## START Collected data

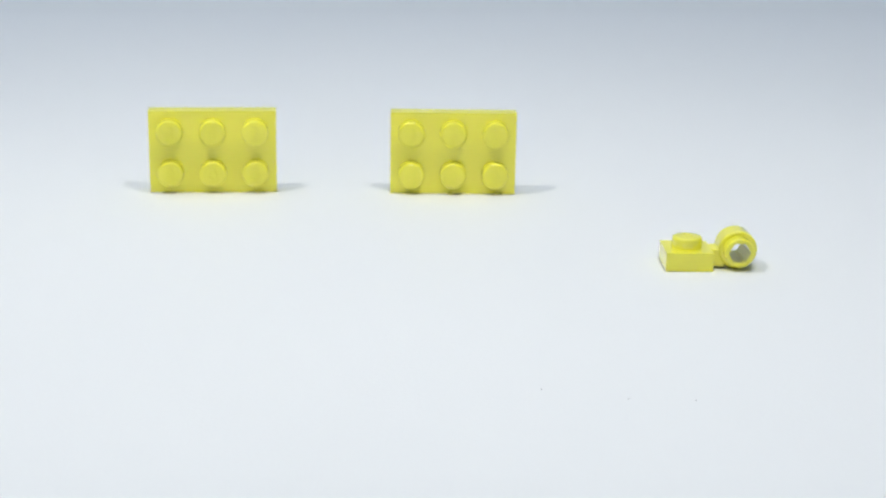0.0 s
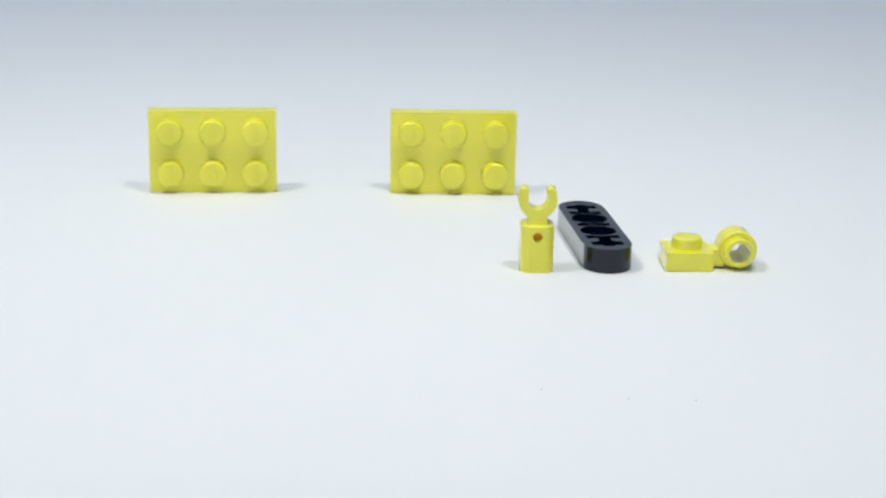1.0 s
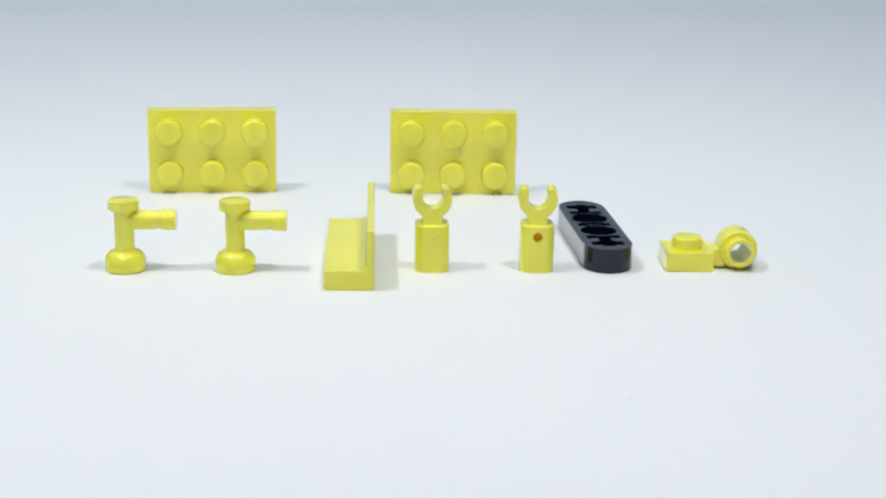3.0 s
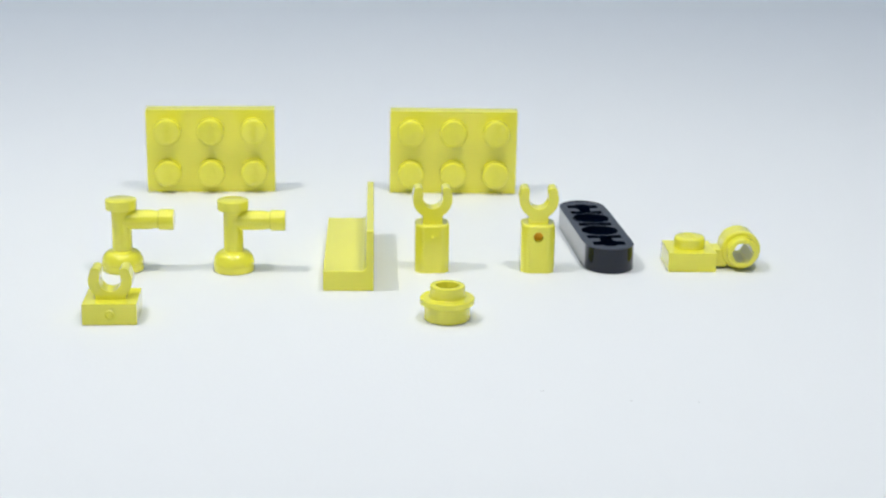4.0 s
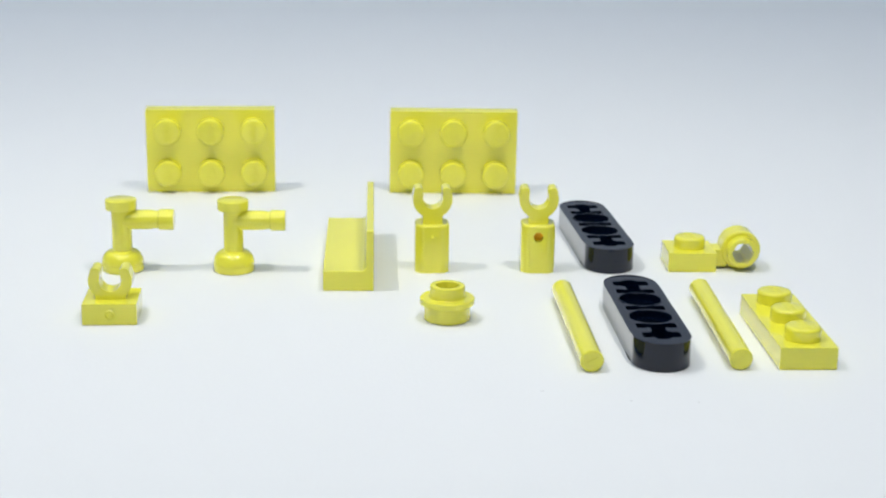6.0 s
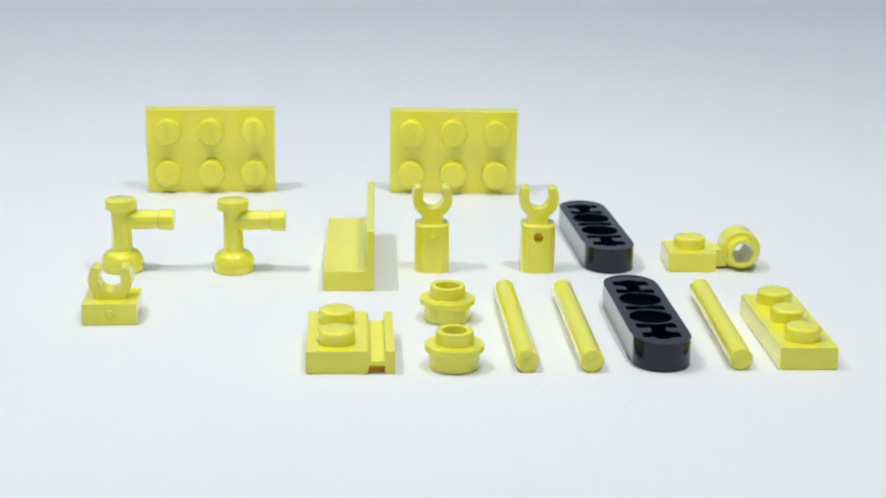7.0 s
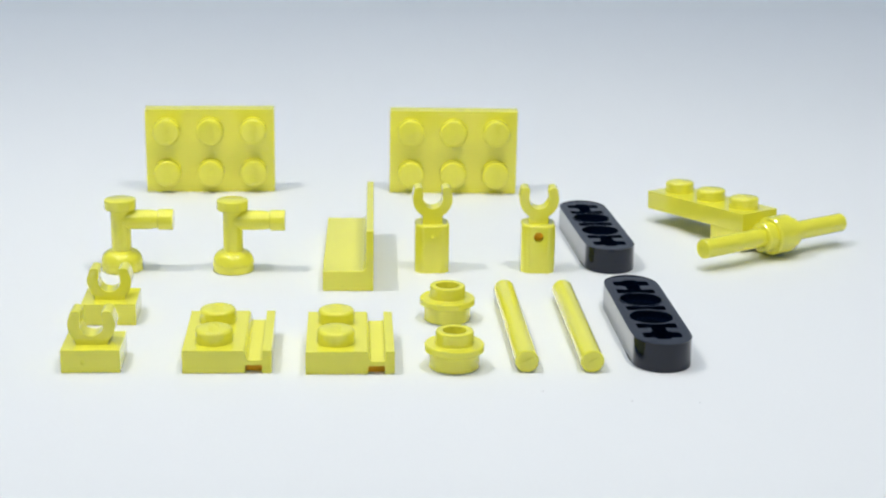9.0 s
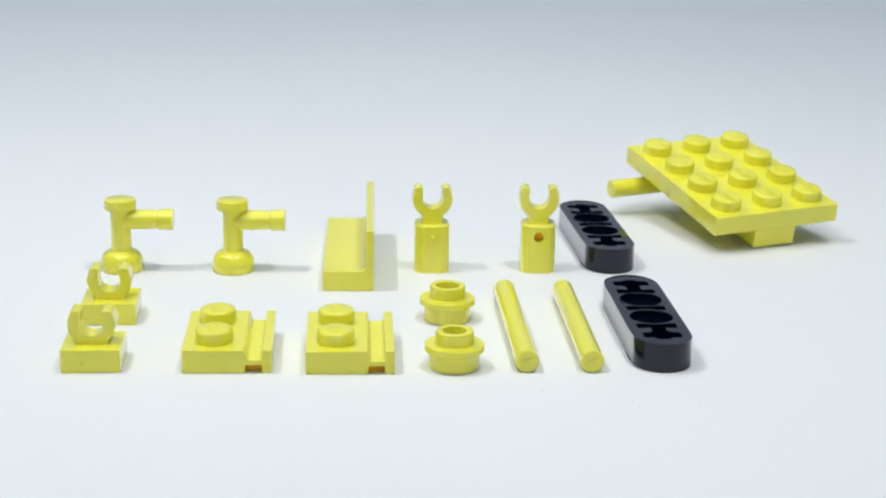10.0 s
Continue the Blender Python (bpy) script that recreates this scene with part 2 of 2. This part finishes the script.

## END Collected data

Exercise:
Omit the pictures, and quote the material above exactly as given.

Result:
0.0 s
1.0 s
3.0 s
4.0 s
6.0 s
7.0 s
9.0 s
10.0 s
Continue the Blender Python (bpy) script that recreates this scene with part 2 of 2. This part finishes the script.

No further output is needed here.